La universidad fue mi paso previo a entender que de nada sirve preparase tanto. Que igual te vas a chocar contra un muro y no vas a saber cómo derribarlo. Que para qué tanto preludio si lo único que hacemos es retrasar el aprendizaje de los éxitos. El éxito de tener un título en la pared, el éxito de tener un buen trabajo, un buen auto, una buena casa.

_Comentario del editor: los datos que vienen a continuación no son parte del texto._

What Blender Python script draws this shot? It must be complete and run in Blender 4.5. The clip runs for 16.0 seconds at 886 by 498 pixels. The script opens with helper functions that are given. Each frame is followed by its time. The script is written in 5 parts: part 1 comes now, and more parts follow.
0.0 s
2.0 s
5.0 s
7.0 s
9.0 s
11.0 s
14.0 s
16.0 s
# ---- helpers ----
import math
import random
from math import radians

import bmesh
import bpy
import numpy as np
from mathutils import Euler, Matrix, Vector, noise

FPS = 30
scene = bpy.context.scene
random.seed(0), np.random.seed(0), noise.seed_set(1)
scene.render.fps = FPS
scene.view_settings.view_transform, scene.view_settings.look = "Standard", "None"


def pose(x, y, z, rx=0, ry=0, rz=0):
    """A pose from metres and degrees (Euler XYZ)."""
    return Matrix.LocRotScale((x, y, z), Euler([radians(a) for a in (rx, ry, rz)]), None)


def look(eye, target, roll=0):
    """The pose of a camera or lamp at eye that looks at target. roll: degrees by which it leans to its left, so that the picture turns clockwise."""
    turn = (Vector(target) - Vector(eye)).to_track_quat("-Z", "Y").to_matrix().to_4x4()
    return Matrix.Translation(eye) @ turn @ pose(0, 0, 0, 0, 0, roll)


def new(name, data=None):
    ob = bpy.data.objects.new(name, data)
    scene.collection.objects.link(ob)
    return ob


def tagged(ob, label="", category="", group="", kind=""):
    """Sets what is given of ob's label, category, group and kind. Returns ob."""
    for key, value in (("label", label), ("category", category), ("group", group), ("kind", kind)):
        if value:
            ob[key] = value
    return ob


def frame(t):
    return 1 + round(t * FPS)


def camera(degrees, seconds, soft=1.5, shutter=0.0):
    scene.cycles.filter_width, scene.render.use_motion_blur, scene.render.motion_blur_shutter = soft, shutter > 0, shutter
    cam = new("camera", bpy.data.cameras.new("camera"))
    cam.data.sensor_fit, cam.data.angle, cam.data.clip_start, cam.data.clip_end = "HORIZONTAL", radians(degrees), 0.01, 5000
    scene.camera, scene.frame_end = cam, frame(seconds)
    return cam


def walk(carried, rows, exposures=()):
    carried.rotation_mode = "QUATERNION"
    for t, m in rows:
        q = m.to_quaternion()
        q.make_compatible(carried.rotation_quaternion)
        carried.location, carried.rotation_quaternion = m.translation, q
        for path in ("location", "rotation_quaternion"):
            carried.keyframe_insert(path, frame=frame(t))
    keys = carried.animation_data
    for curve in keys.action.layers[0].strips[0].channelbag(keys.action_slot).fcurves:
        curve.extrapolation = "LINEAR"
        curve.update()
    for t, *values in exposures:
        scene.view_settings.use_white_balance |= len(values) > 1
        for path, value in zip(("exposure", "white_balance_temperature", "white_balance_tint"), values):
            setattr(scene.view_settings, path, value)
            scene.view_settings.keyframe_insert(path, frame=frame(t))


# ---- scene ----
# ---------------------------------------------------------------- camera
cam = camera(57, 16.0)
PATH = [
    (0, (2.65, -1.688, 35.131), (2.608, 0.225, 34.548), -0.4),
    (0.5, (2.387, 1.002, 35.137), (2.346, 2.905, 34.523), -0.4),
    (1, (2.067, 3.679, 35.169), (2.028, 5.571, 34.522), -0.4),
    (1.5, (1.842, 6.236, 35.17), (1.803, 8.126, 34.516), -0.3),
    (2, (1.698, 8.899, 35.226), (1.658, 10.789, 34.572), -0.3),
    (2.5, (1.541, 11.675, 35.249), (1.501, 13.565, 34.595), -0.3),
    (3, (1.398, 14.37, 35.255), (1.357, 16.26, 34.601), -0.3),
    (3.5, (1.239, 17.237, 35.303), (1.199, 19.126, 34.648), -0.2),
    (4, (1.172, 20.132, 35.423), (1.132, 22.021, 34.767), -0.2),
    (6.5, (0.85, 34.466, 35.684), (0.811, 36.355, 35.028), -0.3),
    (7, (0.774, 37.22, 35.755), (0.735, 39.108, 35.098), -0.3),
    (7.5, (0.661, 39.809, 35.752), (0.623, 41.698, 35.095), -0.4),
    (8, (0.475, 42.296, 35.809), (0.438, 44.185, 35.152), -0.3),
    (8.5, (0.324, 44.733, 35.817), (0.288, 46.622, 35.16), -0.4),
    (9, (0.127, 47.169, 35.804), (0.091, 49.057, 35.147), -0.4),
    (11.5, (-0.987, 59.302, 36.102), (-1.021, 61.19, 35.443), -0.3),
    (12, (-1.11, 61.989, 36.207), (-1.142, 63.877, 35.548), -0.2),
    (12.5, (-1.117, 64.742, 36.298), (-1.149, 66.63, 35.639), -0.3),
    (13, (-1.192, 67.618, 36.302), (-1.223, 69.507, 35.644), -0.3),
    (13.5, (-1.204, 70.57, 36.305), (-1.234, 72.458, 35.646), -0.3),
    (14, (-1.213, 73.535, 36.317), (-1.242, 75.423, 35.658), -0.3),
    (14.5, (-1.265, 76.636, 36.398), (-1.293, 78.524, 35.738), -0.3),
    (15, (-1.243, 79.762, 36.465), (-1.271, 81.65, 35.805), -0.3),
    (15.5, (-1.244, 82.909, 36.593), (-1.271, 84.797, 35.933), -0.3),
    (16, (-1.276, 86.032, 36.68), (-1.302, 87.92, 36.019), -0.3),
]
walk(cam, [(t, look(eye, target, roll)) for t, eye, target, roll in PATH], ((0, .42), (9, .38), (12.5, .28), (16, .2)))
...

Esos apuntes en la caja de cartón corrugado son cinco años de mi vida. Cinco años que necesite para darme cuenta que no necesitaba un título para saber lo que quería hacer de mi vida. Que lo que se consigue al final del camino no nos completa. Que es el transcurso lo que tiene un valor real. Es el proceso la forma de salida, y el resultado un simple recuerdo. El título es el trofeo, es lo que resta para decir Yo lo hice. Yo pude. Yo lo logré. No existe un título que garantice que aprendí todo lo que pueden enseñar un pasillo de una universidad. Esos aprendizajes que no tiene cabida dentro de las aulas o que no se pueden escribir en los pizarrones. Esos que te enseñan que una persona que no te presta los apuntes no puede ser un buen amigo. Que las críticas de un estudiante que cursa por segunda vez una materia dicen más del él mismo que de la materia en sí. Que la inteligencia no garantiza un título universitario en mano, pero que la perseverancia sí lo hace.

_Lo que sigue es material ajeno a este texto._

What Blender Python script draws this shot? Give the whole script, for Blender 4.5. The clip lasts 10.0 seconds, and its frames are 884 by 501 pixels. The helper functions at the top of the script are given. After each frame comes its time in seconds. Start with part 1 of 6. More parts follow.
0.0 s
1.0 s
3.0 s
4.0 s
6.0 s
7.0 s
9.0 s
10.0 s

Veo esa caja que ocupa tanto lugar. Con esas teorías desactualizadas. Hablando de soluciones que no sirven y de datos sin importancia. Por qué siguen allí. Para que siguen allí. Adentro del armario. Acaso las hojas me van a hacer volver a revivir los días pasados. Esos helados que me comí en Trápani, esas noches de cerveza y palabras en Piluso. En esa época fui feliz, a pesar de todo, lo fui. Y esos apuntes son una parte de mi vida. Un pedazo de mi alma. Son la representación material de una parte importante de mi vida. Es todo lo que queda de esos cinco años. De esa Laura con tanto por descubrir. Con tantos muros por derribar.

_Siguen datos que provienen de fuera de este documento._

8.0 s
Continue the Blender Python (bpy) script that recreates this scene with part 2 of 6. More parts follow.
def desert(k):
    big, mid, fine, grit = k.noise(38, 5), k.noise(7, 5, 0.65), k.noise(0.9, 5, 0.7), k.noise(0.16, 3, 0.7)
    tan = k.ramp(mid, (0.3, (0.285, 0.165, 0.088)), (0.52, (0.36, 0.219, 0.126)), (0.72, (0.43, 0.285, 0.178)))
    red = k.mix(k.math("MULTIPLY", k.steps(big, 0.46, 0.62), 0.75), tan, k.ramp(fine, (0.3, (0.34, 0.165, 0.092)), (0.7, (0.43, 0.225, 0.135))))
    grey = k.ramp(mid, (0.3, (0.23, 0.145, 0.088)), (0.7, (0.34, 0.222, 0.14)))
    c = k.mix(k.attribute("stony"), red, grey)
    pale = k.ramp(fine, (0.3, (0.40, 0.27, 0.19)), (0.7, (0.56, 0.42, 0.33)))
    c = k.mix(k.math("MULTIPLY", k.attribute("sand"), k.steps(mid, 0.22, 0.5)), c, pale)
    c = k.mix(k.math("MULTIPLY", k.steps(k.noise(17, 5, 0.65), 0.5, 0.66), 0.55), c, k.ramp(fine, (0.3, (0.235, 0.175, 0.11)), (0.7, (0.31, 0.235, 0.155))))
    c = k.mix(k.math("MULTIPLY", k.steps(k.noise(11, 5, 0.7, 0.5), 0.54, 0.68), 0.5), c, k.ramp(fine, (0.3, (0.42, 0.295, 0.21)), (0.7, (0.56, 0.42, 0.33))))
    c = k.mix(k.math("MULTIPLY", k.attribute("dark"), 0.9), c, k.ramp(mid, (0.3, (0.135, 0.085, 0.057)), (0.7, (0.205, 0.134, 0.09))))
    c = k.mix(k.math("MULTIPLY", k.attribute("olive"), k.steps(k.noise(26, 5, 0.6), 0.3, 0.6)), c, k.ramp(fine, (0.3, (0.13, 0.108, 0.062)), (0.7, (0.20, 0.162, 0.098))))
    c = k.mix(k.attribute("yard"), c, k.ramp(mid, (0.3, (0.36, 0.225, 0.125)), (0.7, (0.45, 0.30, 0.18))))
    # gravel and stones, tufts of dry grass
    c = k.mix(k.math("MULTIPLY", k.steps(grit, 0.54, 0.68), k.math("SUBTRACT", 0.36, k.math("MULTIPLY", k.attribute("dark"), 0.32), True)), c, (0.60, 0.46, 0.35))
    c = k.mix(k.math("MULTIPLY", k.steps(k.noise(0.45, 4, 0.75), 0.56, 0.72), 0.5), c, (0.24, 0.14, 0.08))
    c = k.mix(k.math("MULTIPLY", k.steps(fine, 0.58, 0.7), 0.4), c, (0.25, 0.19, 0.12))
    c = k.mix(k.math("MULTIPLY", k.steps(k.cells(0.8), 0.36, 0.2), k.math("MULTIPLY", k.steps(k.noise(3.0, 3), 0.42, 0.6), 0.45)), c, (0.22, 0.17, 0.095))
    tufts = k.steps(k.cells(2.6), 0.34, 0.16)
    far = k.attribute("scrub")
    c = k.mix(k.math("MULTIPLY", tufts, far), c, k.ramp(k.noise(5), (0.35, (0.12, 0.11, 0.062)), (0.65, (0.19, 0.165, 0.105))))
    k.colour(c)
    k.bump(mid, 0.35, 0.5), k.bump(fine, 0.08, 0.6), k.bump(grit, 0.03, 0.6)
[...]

No puedo negar que deshacerme de ellos me duele. Que no soy indiferente. Que esa caja no representa nada. Una parte de mi quiere conservarlos. Me grita que estoy loca, que cómo puedo ser tan insensible. Pero hay otra parte de mí que quiere que desaparezcan.
Hoy mi papá quiso hacer un asado, pero necesitaba papel. Yo le ofrecí mis apuntes. Él, contento por haber conseguido algo para prender el fuego, los tiro adentro del horno de barro. Los quemó con un encendedor y la leña comenzó a calentarse, a dorarse y hacerse brasa. Para él no eran más que papeles. Para mí comenzaron a tener otro significado. Para mi dejaron de ser el peso del recuerdo soñado. De una época dorada. Dejaron de ocupar un espacio enorme en mi ropero, en mi vida.
Ahora tengo un estante para llenar con otros recuerdos, otras experiencias. Mejores, peores. Quien lo sabe. De lo único que puedo estar segura es que ya no los necesito, si al fin al cabo son sólo papeles.